§ Given information

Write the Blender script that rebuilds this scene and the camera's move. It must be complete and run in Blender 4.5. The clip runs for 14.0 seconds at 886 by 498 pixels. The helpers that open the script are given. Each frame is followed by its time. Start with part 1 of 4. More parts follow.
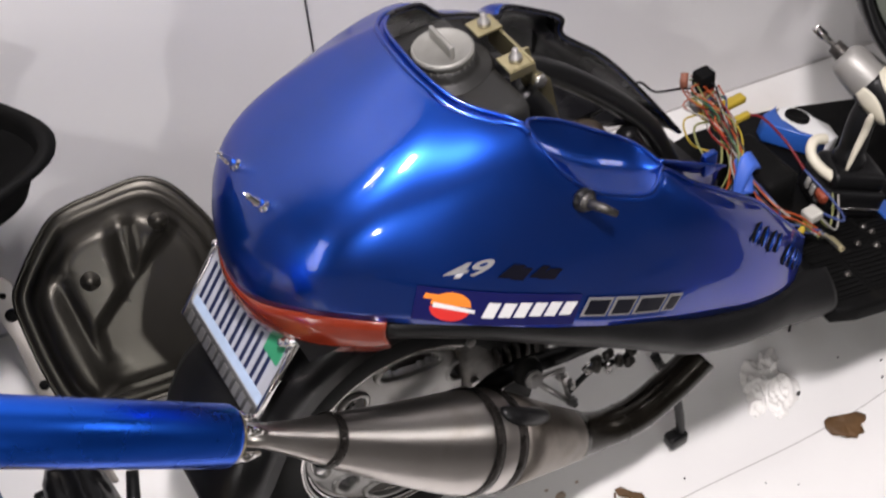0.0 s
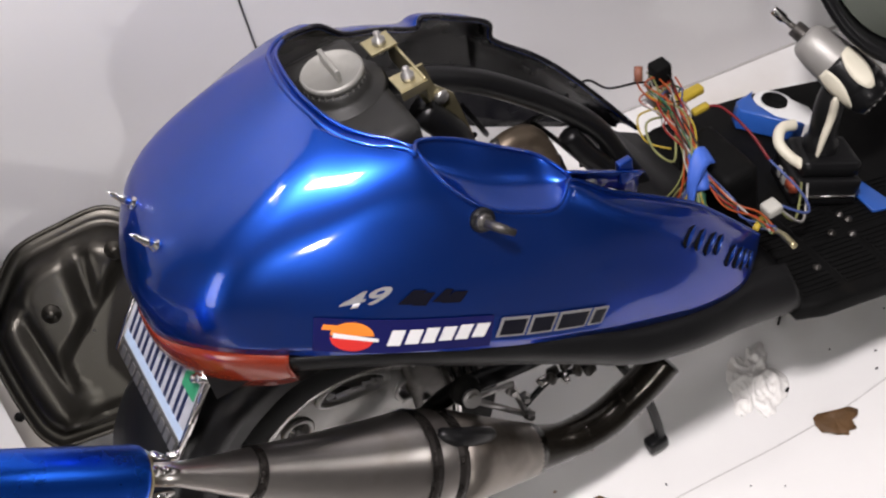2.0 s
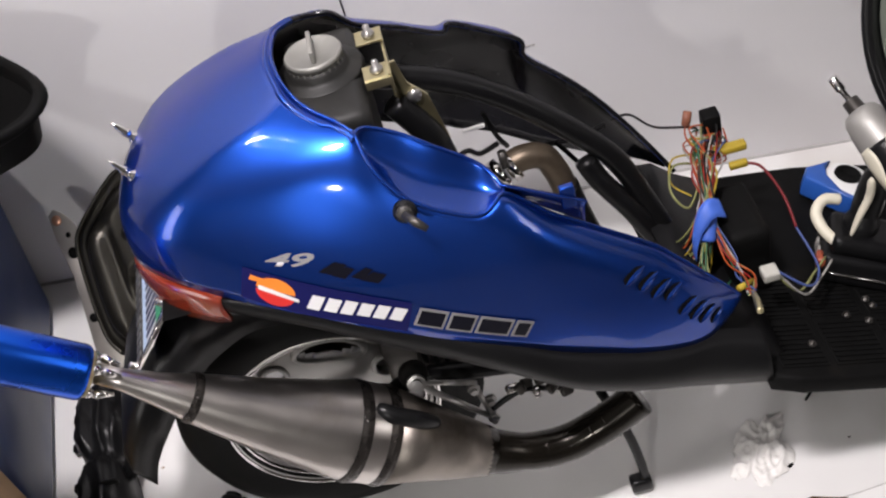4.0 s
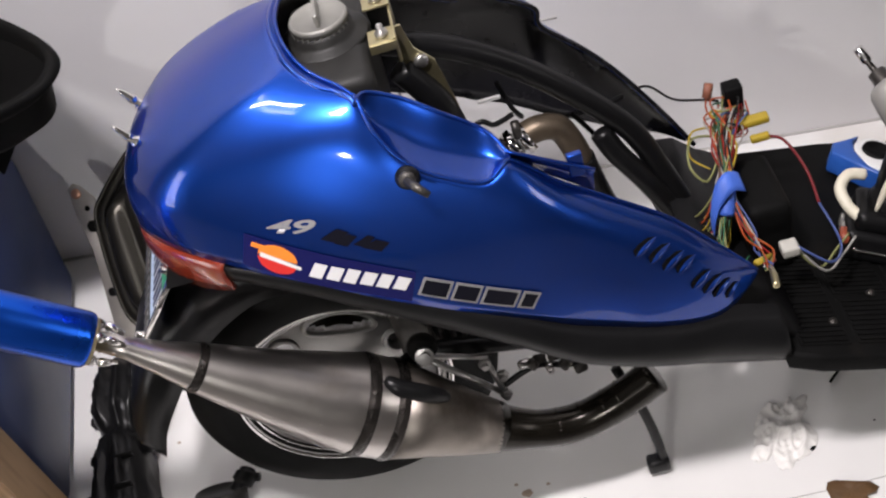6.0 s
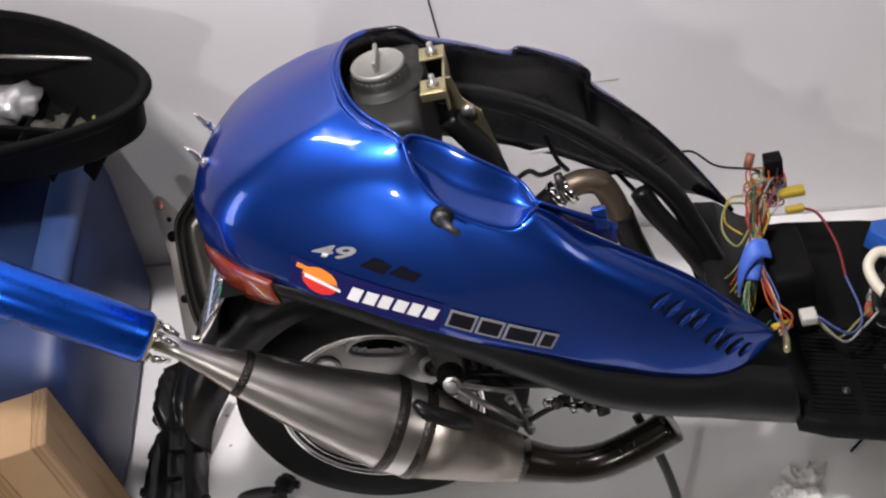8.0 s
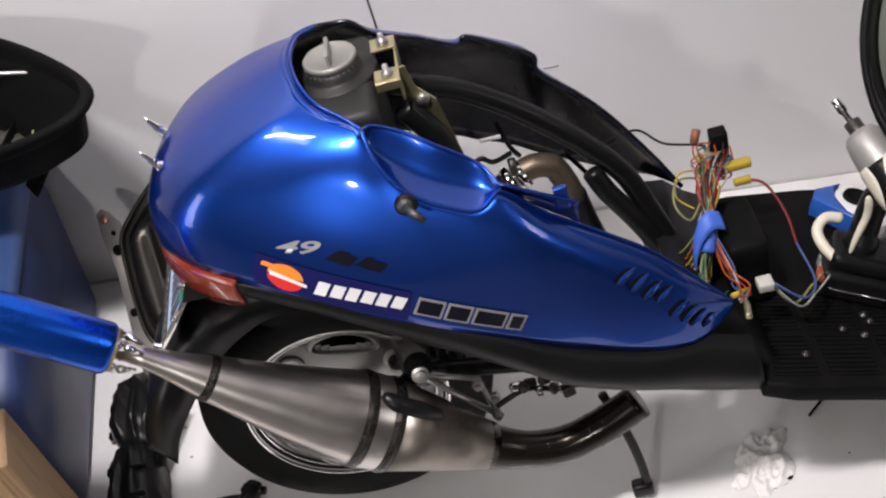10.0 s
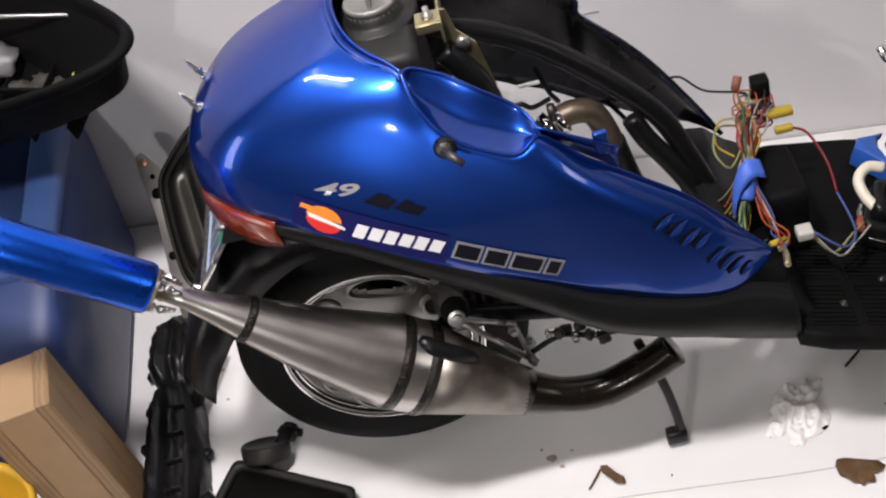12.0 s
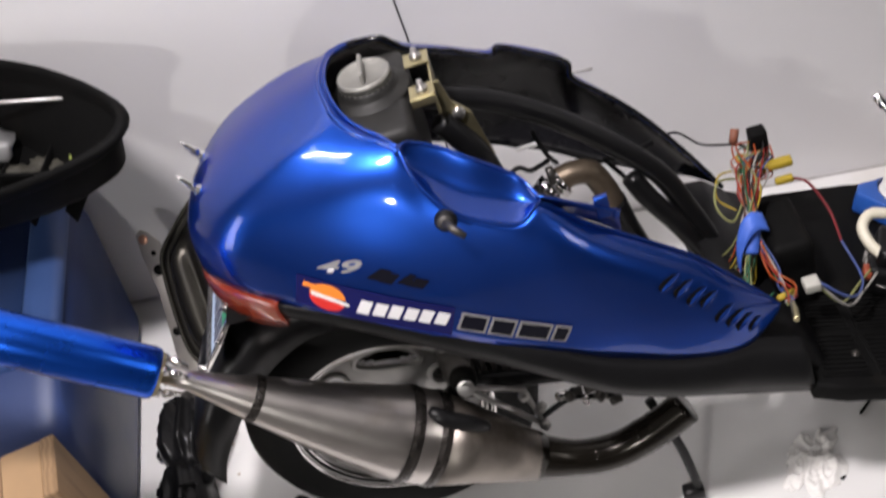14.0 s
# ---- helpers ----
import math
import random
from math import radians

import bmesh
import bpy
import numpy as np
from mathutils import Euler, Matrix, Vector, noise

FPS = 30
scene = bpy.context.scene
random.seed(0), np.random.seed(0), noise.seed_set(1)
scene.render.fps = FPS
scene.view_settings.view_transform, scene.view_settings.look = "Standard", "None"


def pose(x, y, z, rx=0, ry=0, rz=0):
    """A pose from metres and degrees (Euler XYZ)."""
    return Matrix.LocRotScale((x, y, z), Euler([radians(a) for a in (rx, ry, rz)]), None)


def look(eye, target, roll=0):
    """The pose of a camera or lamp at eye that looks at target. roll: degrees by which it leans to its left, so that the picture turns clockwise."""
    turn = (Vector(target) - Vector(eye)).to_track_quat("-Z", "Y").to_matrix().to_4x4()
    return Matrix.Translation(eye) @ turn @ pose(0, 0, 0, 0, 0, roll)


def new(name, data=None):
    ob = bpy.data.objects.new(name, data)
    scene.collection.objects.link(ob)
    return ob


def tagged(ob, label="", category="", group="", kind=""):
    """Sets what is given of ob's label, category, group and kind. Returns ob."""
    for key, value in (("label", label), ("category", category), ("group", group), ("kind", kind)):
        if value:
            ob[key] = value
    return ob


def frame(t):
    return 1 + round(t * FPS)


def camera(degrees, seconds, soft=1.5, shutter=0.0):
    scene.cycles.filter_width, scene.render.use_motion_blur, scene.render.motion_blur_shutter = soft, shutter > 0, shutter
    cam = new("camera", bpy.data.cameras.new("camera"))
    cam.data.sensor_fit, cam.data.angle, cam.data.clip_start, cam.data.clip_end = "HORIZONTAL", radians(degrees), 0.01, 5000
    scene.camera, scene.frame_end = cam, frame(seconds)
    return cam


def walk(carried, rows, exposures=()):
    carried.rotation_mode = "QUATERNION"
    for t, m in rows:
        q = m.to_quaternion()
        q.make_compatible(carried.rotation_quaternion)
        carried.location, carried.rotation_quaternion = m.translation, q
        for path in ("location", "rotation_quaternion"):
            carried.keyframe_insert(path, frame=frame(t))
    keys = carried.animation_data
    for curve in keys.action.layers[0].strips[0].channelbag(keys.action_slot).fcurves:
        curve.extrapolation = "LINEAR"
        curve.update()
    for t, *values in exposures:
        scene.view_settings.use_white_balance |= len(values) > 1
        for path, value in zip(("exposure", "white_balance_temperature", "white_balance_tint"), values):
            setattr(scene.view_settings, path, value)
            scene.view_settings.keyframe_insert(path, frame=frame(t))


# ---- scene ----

§ Requirements
Take the line holding "for curve in" and all lines after it through the end of the data, and set them down exactly.

§ Task solution
    for curve in keys.action.layers[0].strips[0].channelbag(keys.action_slot).fcurves:
        curve.extrapolation = "LINEAR"
        curve.update()
    for t, *values in exposures:
        scene.view_settings.use_white_balance |= len(values) > 1
        for path, value in zip(("exposure", "white_balance_temperature", "white_balance_tint"), values):
            setattr(scene.view_settings, path, value)
            scene.view_settings.keyframe_insert(path, frame=frame(t))


# ---- scene ----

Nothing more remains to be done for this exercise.